Calais Jungle
2016
We are in Calais,
at the northern border of France with England. We are in the Jungle of Calais,
which has become one of the largest refugee camps in northern Europe. Here
migrants have built a small "city" in the mud waiting to cross
illegally those 43 miles that separate them from England. Some want to reunite
with what is left of their families; some have simply lost everything and want
to rebuild their lives away from wars that they do not feel theirs; others
simply dream of a better world and think they might find it there. Everyone has
a different reason, but they have in common a desperate search for peace.
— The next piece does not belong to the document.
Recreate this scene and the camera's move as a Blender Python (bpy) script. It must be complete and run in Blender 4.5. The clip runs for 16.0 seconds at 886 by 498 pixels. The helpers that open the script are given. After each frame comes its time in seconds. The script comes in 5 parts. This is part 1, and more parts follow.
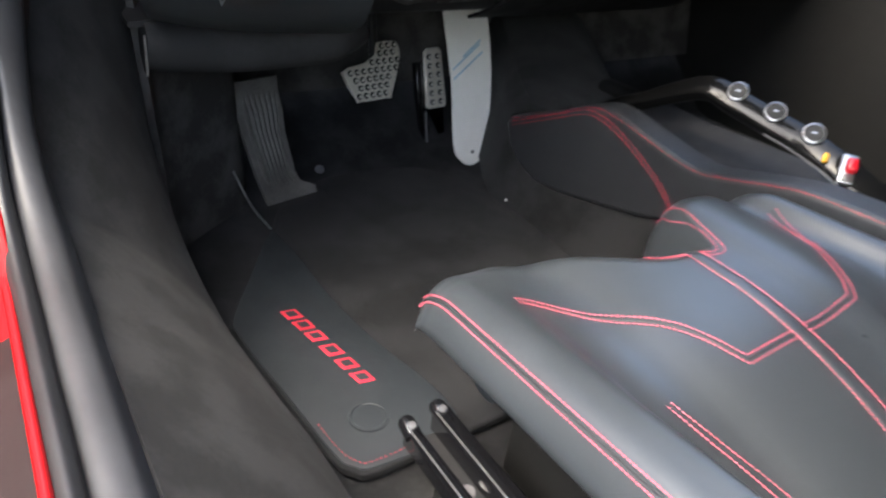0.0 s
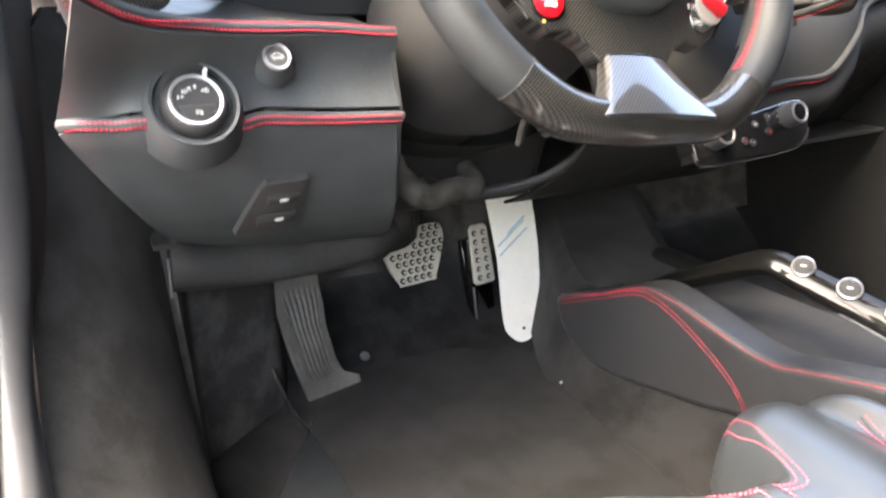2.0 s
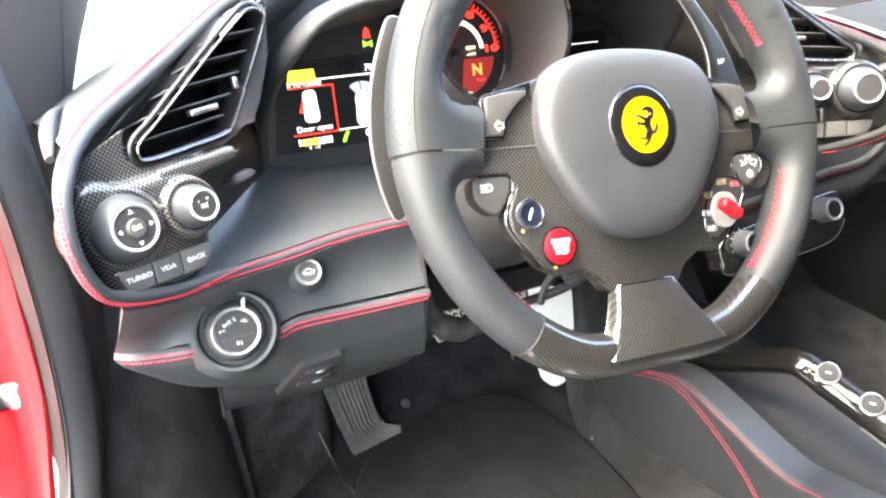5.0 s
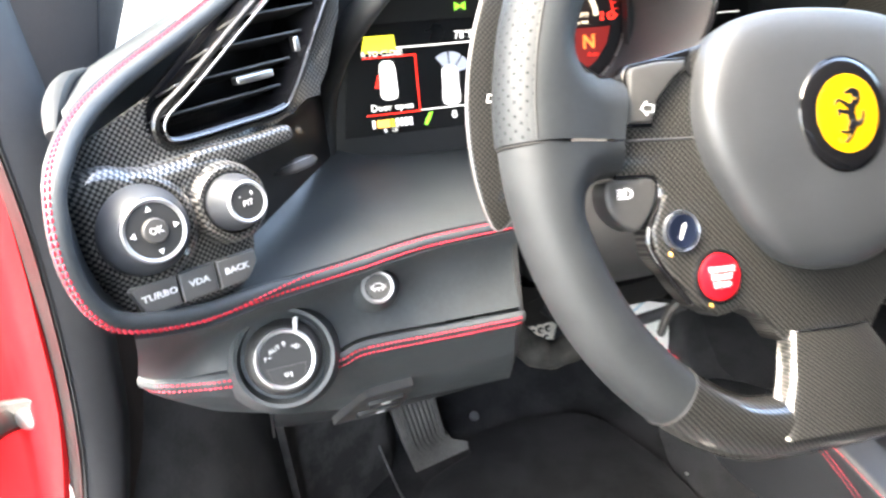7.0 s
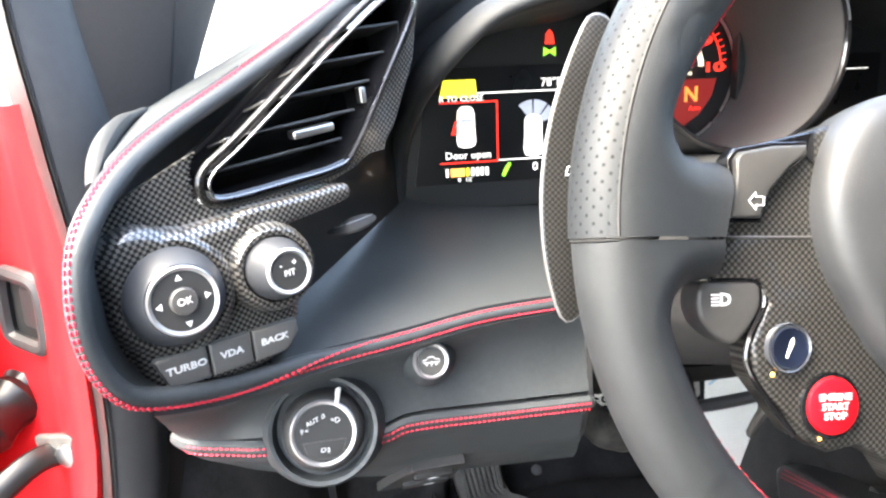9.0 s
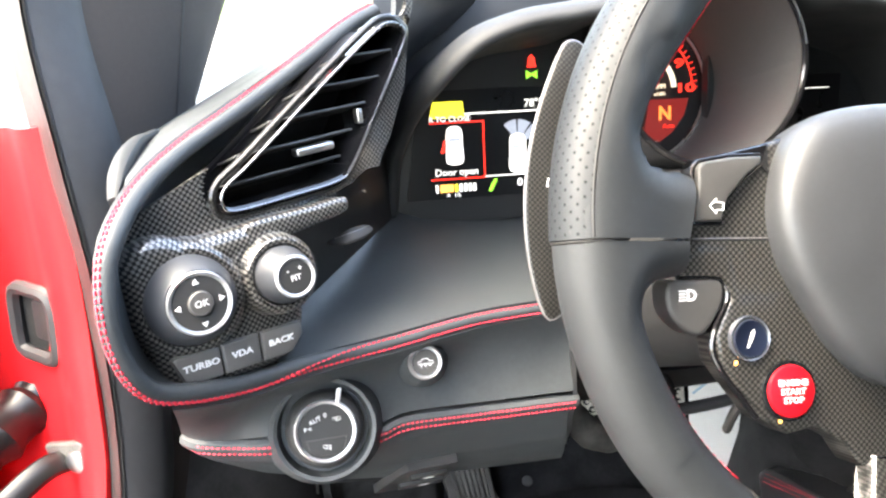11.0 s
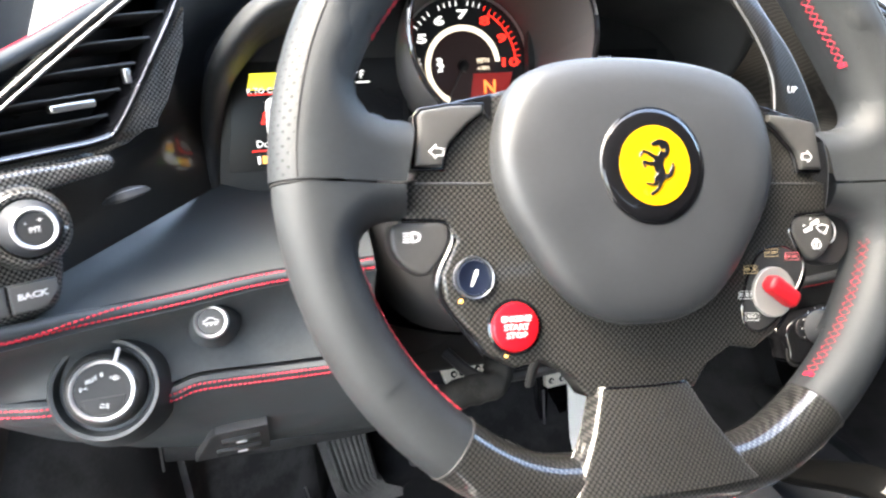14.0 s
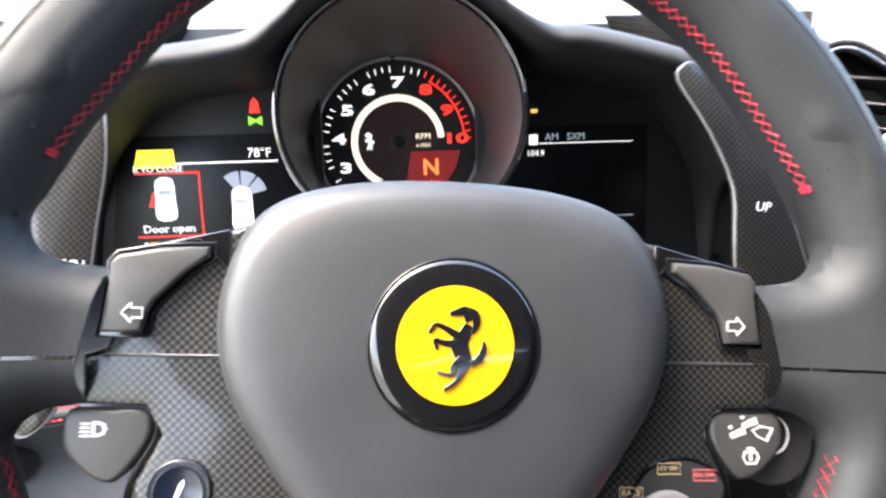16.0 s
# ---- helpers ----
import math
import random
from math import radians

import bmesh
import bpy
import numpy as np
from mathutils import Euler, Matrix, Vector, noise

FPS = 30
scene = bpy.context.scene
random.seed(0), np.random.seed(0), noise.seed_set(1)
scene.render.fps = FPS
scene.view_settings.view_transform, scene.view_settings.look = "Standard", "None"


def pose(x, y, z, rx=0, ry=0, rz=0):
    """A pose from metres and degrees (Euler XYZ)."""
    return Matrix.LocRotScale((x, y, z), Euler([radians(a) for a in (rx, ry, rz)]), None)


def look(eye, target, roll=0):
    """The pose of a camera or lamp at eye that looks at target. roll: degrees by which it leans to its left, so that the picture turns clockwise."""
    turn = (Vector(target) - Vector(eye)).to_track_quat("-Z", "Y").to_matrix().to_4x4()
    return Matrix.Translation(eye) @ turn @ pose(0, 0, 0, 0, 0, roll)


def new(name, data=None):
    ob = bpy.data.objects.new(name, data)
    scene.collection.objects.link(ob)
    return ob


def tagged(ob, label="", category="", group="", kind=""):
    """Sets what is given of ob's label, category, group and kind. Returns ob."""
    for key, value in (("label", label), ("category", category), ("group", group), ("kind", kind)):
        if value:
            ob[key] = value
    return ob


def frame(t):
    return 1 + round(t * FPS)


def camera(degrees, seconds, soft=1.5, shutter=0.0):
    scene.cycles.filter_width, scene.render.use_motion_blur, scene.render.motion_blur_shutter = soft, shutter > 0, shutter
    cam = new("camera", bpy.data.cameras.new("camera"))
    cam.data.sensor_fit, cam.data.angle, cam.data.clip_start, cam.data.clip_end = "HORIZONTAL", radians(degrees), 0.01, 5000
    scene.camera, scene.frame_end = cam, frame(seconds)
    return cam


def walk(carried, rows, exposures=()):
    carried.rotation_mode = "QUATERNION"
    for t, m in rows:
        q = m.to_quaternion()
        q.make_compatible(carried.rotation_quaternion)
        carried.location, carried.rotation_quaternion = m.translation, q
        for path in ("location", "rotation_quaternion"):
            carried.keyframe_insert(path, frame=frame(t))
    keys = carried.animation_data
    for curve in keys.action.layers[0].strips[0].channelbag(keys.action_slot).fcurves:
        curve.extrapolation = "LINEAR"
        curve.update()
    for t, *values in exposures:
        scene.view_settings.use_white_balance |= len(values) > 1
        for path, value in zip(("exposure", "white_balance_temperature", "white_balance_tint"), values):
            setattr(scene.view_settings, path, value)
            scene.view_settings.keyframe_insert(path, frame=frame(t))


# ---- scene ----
cam = camera(65.7, 16.0, soft=2.3, shutter=0.5)
METRES, EYE, TILT, LEAN, TURN = 0.94, 0.6877, -31.279, -5.813, -32.705
ROWS = [
    (0.0, 0.0, 0.0, 0.0, 0.0, 0.0, -0.0),
    (0.5, -0.0016, 0.0774, 0.0285, 2.78, -1.5, -0.65),
    (1.0, 0.0176, 0.0941, 0.054, 4.02, 3.8, -1.25),
    (1.5, 0.0343, 0.0645, 0.0584, 5.87, 8.73, 0.86),
    (2.0, 0.0449, 0.0491, 0.0757, 6.47, 11.71, 2.08),
    (2.5, 0.0565, 0.0312, 0.1132, 6.65, 12.09, 3.39),
    (3.0, 0.0609, 0.0101, 0.1576, 7.5, 10.92, 3.94),
    (3.5, 0.0653, -0.0211, 0.2165, 8.88, 10.09, 3.48),
    (6.0, 0.0781, 0.0158, 0.3049, 10.83, 4.41, 0.91),
    (6.5, 0.06, 0.0406, 0.3098, 11.81, 5.1, 0.08),
    (7.0, 0.0358, 0.0946, 0.312, 15.62, 4.82, -1.28),
    (7.5, 0.0322, 0.1387, 0.3351, 19.18, 5.15, -3.31),
    (8.0, 0.0224, 0.1507, 0.3465, 21.22, 5.62, -5.15),
    (8.5, 0.0275, 0.1425, 0.3494, 22.04, 5.63, -6.58),
    (11.0, 0.0419, 0.1064, 0.337, 21.1, 7.75, -5.67),
    (11.5, 0.0479, 0.1023, 0.3359, 20.68, 7.97, -5.66),
    (12.0, 0.0611, 0.1049, 0.3334, 19.93, 8.23, -6.17),
    (12.5, 0.0734, 0.1043, 0.3303, 19.12, 8.23, -5.82),
    (13.0, 0.1014, 0.1109, 0.3282, 17.4, 7.96, -5.1),
    (13.5, 0.1231, 0.1248, 0.3185, 16.38, 8.12, -4.35),
    (14.0, 0.1453, 0.1336, 0.318, 17.12, 8.16, -4.05),
    (14.5, 0.1848, 0.1576, 0.3335, 18.71, 9.8, -4.52),
    (15.0, 0.2343, 0.1837, 0.3431, 21.32, 11.36, -4.87),
    (15.5, 0.2631, 0.2188, 0.3853, 25.13, 11.71, -7.25),
    (16.0, 0.2441, 0.2729, 0.41, 26.24, 9.52, -8.71),
]
BASE = pose(-0.4243, -0.4319, EYE, TILT, LEAN, TURN)
walk(cam, [(t, BASE @ pose(METRES * x, METRES * y, METRES * z, 90 + pitch, roll, yaw)) for t, x, y, z, yaw, pitch, roll in ROWS],
     exposures=[(0.0, 3.15, 6550, 6), (1.0, 3.8, 7150, 8), (1.5, 4.27, 7500, 8), (2.5, 4.83, 7450, 7), (3.5, 5.14, 7150, 5), (6.0, 4.85, 7100, 5), (8.0, 4.65, 6950, 5), (11.0, 4.45, 7150, 5), (12.5, 4.55, 6950, 5), (14.0, 4.5, 6900, 5), (15.0, 4.5, 6700, 7), (16.0, 4.05, 6600, 8)])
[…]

In
the Jungle of Calais we find families, children, and, for the most part, youths
of 20-30 years of age that have survived grueling travels. Despite the brutal conditions these migrants
find themselves in, hope and desire to succeed are still in their eyes and in
their stories.
The days in the
Jungle start around 10:30 am (at night, they try to cross the
border illegally) and proceed between a game of football, a chat in front of
the fire, a hot cup of tea in a house built with scraps found here and there.
But for days now the evacuation has begun, and the situation has changed:
families are scared, youths watch their "homes" being destroyed by
bulldozers, children no longer go to school for fear of the police. Some just
move their belongings as far as possible at the periphery of the camps to gain
time to get organized before it is their turn to be evacuated.